Compact discs (CDs), which may be found in over 25 million american homes not to mention backpacks and automobiles first entered popular culture in the 1980's. But there history goes back to the 1960's, when an Inventor named James Russell decided to create and alternative to his scratched and warped phonograph records, a system that could record, store, and replay music without ever whereing out.

Answers

Practice 1

Here is the paragraph with run-ons, fragments, agreement errors, and confusing words corrected:

Comic relief is important in tragedies. Readers need a little relief from all of the sadness in the story. For example, consider Hamlet. After Ophelia dies, the next scene is with the gravedigger, who is a very funny character. He digs up a skull and makes a long speech about who the skull might have belonged to.

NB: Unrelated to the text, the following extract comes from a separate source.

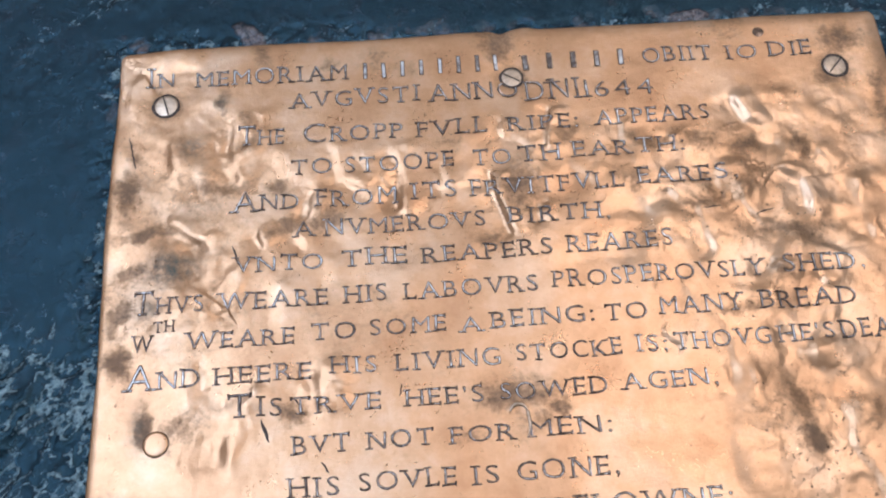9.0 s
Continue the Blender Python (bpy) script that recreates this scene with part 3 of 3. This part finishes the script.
def scratch(width, *route):
    """A jagged dark cut along a route of points in mm."""
    dice = random.Random(int(1000 * width + abs(route[0][0])))
    pts = []
    for (ax, ay), (bx, by) in zip(route, route[1:]):
        n = max(3, int(math.hypot(bx - ax, by - ay) / 1.3))
        pts += [(ax + (bx - ax) * k / n, ay + (by - ay) * k / n) for k in range(n)]
    pts.append(route[-1])
    verts, faces = [], []
    dx, dy = route[-1][0] - route[0][0], route[-1][1] - route[0][1]
    d = math.hypot(dx, dy)
    nx, ny = -dy / d, dx / d
    for k, (x, y) in enumerate(pts):
        w = width / 2 * (0.25 + 0.9 * math.sin(math.pi * (k + 0.3) / (len(pts) - 0.4)) * dice.uniform(0.5, 1.2))
        o = dice.uniform(-0.25, 0.25)
        verts += [((x + nx * (o - w)) / 1000, (y + ny * (o - w)) / 1000), ((x + nx * (o + w)) / 1000, (y + ny * (o + w)) / 1000)]
    v = np.array(verts)
    z = on_plate(v[:, 0], v[:, 1]) + 0.00012
    faces = [(2 * k, 2 * k + 1, 2 * k + 3, 2 * k + 2) for k in range(len(pts) - 1)]
    link_mesh("scratch", [(a, b, c) for (a, b), c in zip(verts, z.tolist())], faces, (DARK_GAP,), [0] * len(faces), plaque, smooth=False)


scratch(1.7, (57.8, -246.5), (57.0, -252.5))
scratch(1.4, (56.6, -254), (56.0, -258.5))
scratch(1.9, (55.6, -260.5), (54.9, -268), (54.7, -273))
scratch(1.0, (54.4, -273), (53.4, -282))
scratch(1.8, (53.2, -283.5), (52.8, -287))
scratch(0.9, (57.0, -263), (57.8, -279))
scratch(1.0, (47.3, -268), (47.0, -276))
scratch(0.8, (12, -233), (29.3, -246.9))
scratch(1.2, (24, -253), (31.3, -259))
scratch(1.4, (74.6, -196), (78.2, -206))
scratch(0.9, (60.5, -112), (63.5, -122))
scratch(0.9, (8, -50), (12, -68))
scratch(0.7, (288, -107.5), (297, -107))
scratch(0.9, (387, -130), (391, -152))
scratch(0.7, (314, -112), (322, -110))
scratch(0.8, (89, -186.5), (91.2, -190))
scratch(0.6, (137.5, -184), (136.4, -189.5))
scratch(0.6, (173, -185.2), (172.2, -188))
scratch(0.9, (101, -216), (104, -221))
scratch(0.8, (333, -342), (336, -349))


def plug_rim(cx, cy, radius, tube, start, sweep):
    """A raised, rubbed rim where an old plug or burr shows in the plate."""
    n = 40
    rows = []
    for k in range(n + 1):
        a = radians(start + sweep * k / n)
        t = tube * (0.55 + 0.45 * math.sin(math.pi * (k + 0.5) / (n + 1))) if sweep < 360 else tube * (1 + 0.2 * math.sin(3 * a))
        for j in range(7):
            b = math.pi * j / 6
            r = radius + t * math.cos(b)
            rows.append((cx + r * math.cos(a), cy + r * math.sin(a), t * math.sin(b)))
    v = np.array(rows) / 1000
    v[:, 2] += on_plate(v[:, 0], v[:, 1]) - 0.0001
    faces = [(7 * k + j, 7 * k + 7 + j, 7 * k + 8 + j, 7 * k + 1 + j) for k in range(n) for j in range(6)]
    link_mesh("plug_rim", [tuple(q) for q in v.tolist()], faces, (SCREW,), [0] * len(faces), plaque, True, "pale raised rim of an old plug")


plug_rim(186.0, -384.9, 4.6, 0.75, 0, 360)
plug_rim(188.5, -200.5, 3.8, 0.9, 5, 165)


def rubbed_ridge(tube, *route):
    """A low raised ridge along a route of points in mm."""
    rows = []
    for k, (x, y) in enumerate(route):
        ax, ay = route[max(k - 1, 0)]
        bx, by = route[min(k + 1, len(route) - 1)]
        d = math.hypot(bx - ax, by - ay)
        t = tube * (1 - 0.75 * (k / (len(route) - 1)) ** 2)
        rows += [(x - (by - ay) / d * t * math.cos(math.pi * j / 6), y + (bx - ax) / d * t * math.cos(math.pi * j / 6), t * math.sin(math.pi * j / 6)) for j in range(7)]
    v = np.array(rows) / 1000
    v[:, 2] += on_plate(v[:, 0], v[:, 1]) - 0.0001
    faces = [(7 * k + j, 7 * k + 7 + j, 7 * k + 8 + j, 7 * k + 1 + j) for k in range(len(route) - 1) for j in range(6)]
    link_mesh("burr", [tuple(q) for q in v.tolist()], faces, (SCREW,), [0] * len(faces), plaque, True, "pale rubbed burr below an old plug")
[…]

Even though it is about death, the scene is funny, and it allows readers forget about the tragedy for a moment and laugh.

Practice 2

Here is the paragraph with capitalization, punctuation, and spelling errors corrected:

Compact discs (CDs), which may be found in over 25 million American homes, not to mention backpacks and automobiles, first entered popular culture in the 1980s. But their history goes back to the 1960s, when an inventor named James Russell decided to create an alternative to his scratched and warped phonograph records—a system that could record, store, and replay music without ever wearing out.